As the journey lengthened on Wednesday, the bystanders’ waves became more frequent. There were children whose homes were destroyed, who do not know when they will return to school. Storekeepers affixed to their shop-fronts, the goods behind them holding little in value in comparison to the repair costs looming.
Cecil P Shillingford, Dominica’s Disaster Risk Management advisor, who was in the country as part of a CARICOM delegation touring the islands of the Bahamas hit by Matthew, said: “Matchsticks. I can never forget matchsticks after seeing these communities. Last year we had a significant event, Tropical Storm Erika and also Matthew when it was a tropical storm went through Dominica, and we had some significant damage.

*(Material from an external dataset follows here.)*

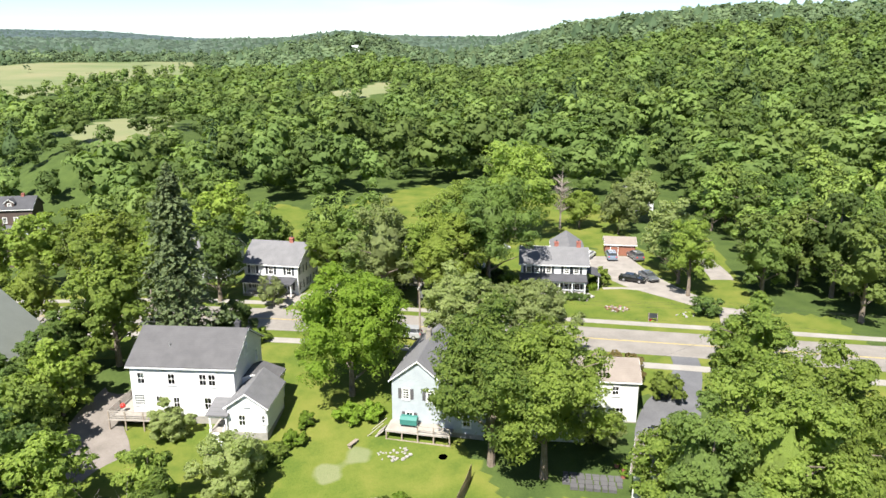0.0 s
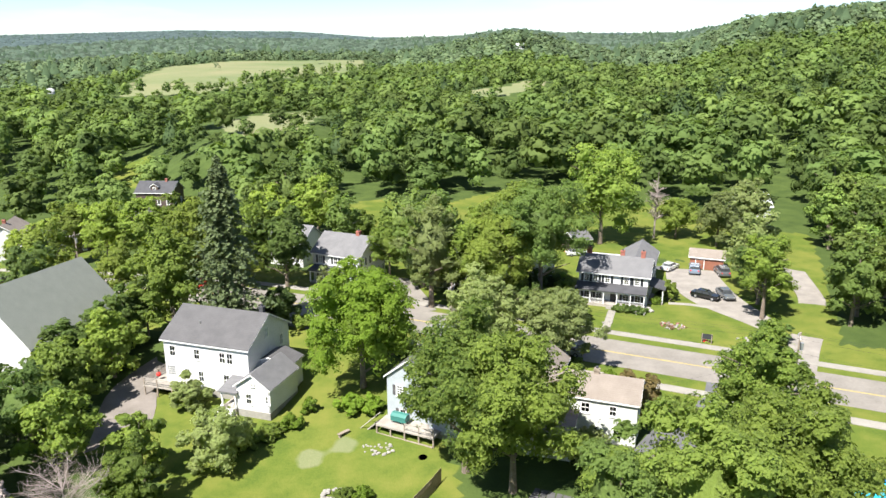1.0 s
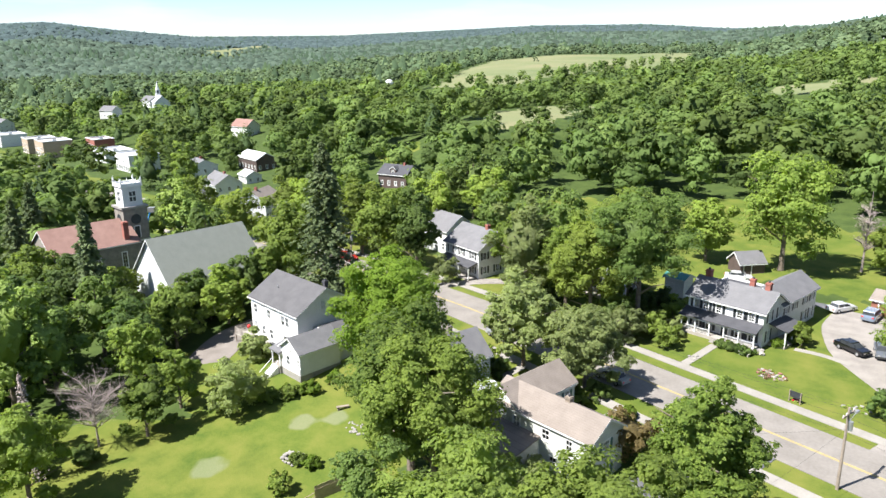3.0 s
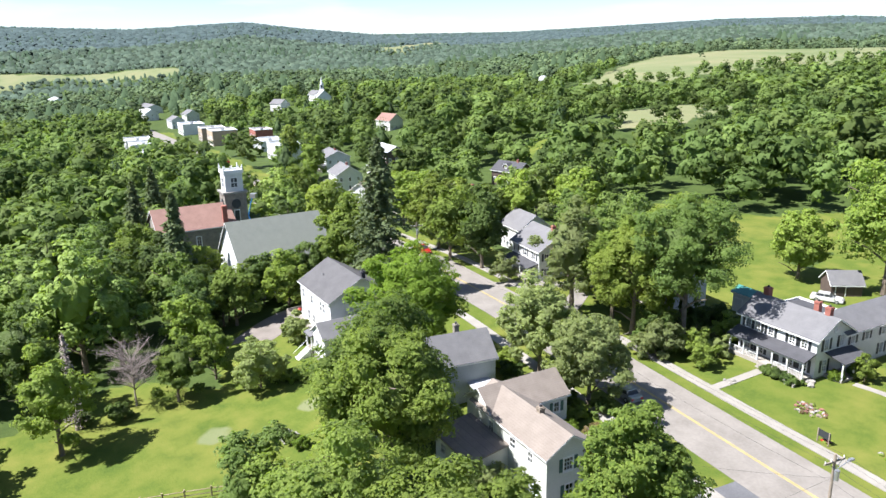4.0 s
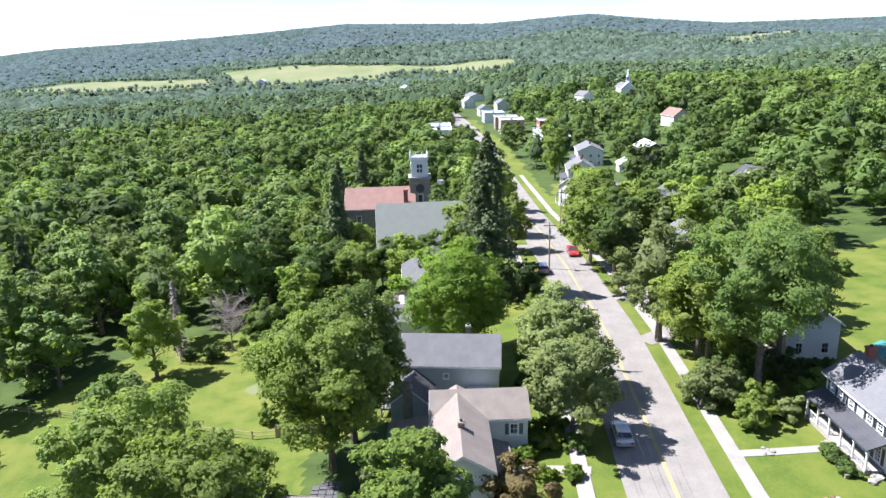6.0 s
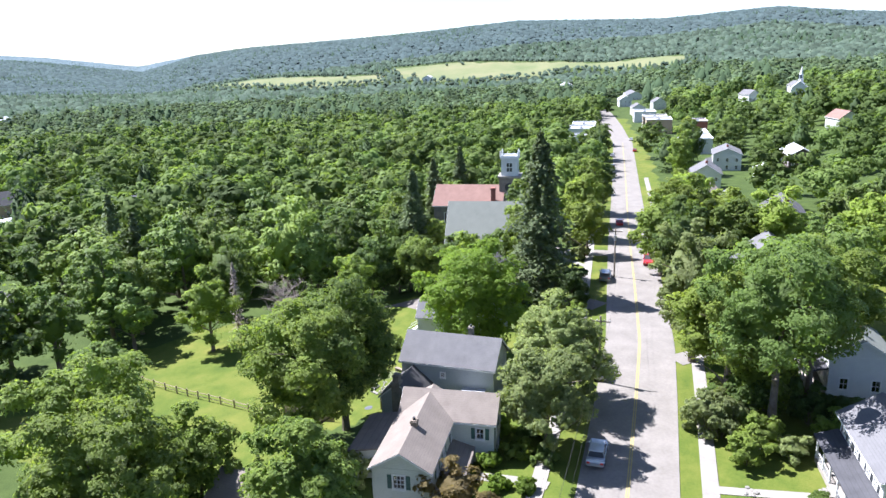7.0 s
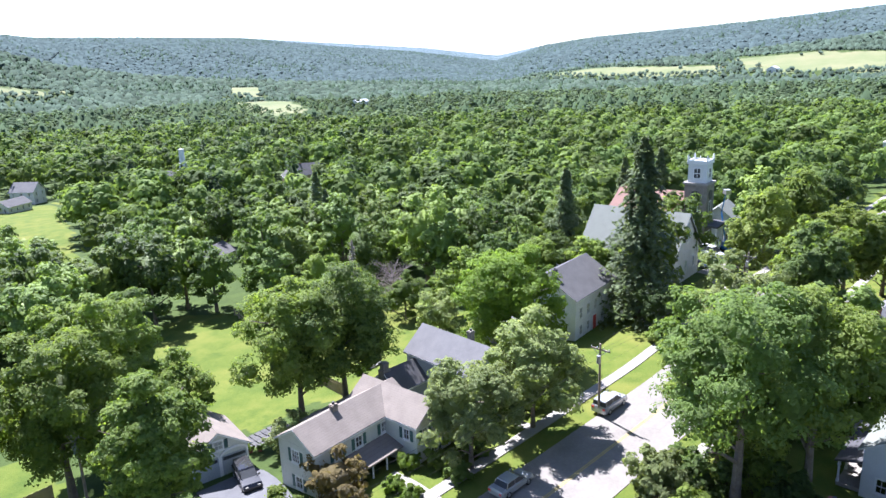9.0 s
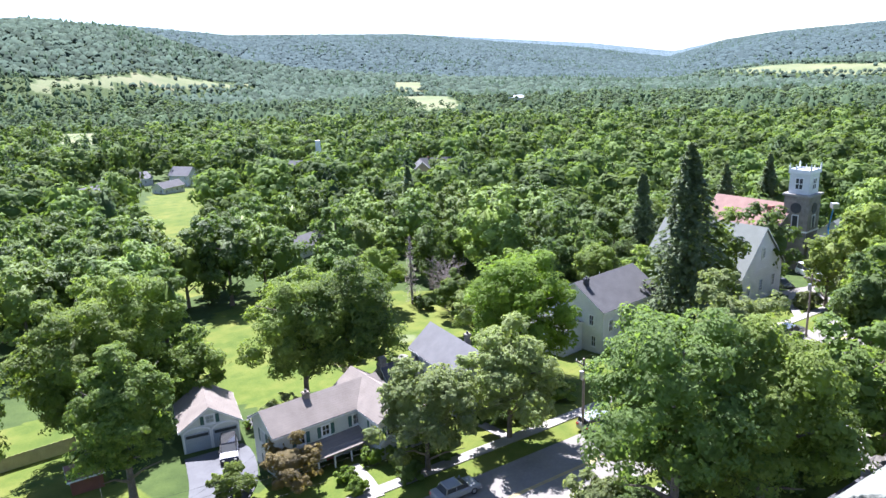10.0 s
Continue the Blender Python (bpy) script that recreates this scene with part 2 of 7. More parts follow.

“But when I look at this area of the Bahamas, it is very significant. I’ve seen a lot of telephone poles and electricity poles broken like matchsticks. Although our Tropical Storm Erika was a significant event, in that we had almost 30 something deaths, it was a rain event so there were a lot of deaths because of flooding and mud slides. But the wind damage here, it is just something else.”
Prime Minister Perry Christie reminded Grand Bahamians of their “indomitable spirit,” saying although Hurricane Matthew had dealt the island a severe blow, it could recover as it did before from storms Frances and Jeanne in 2004.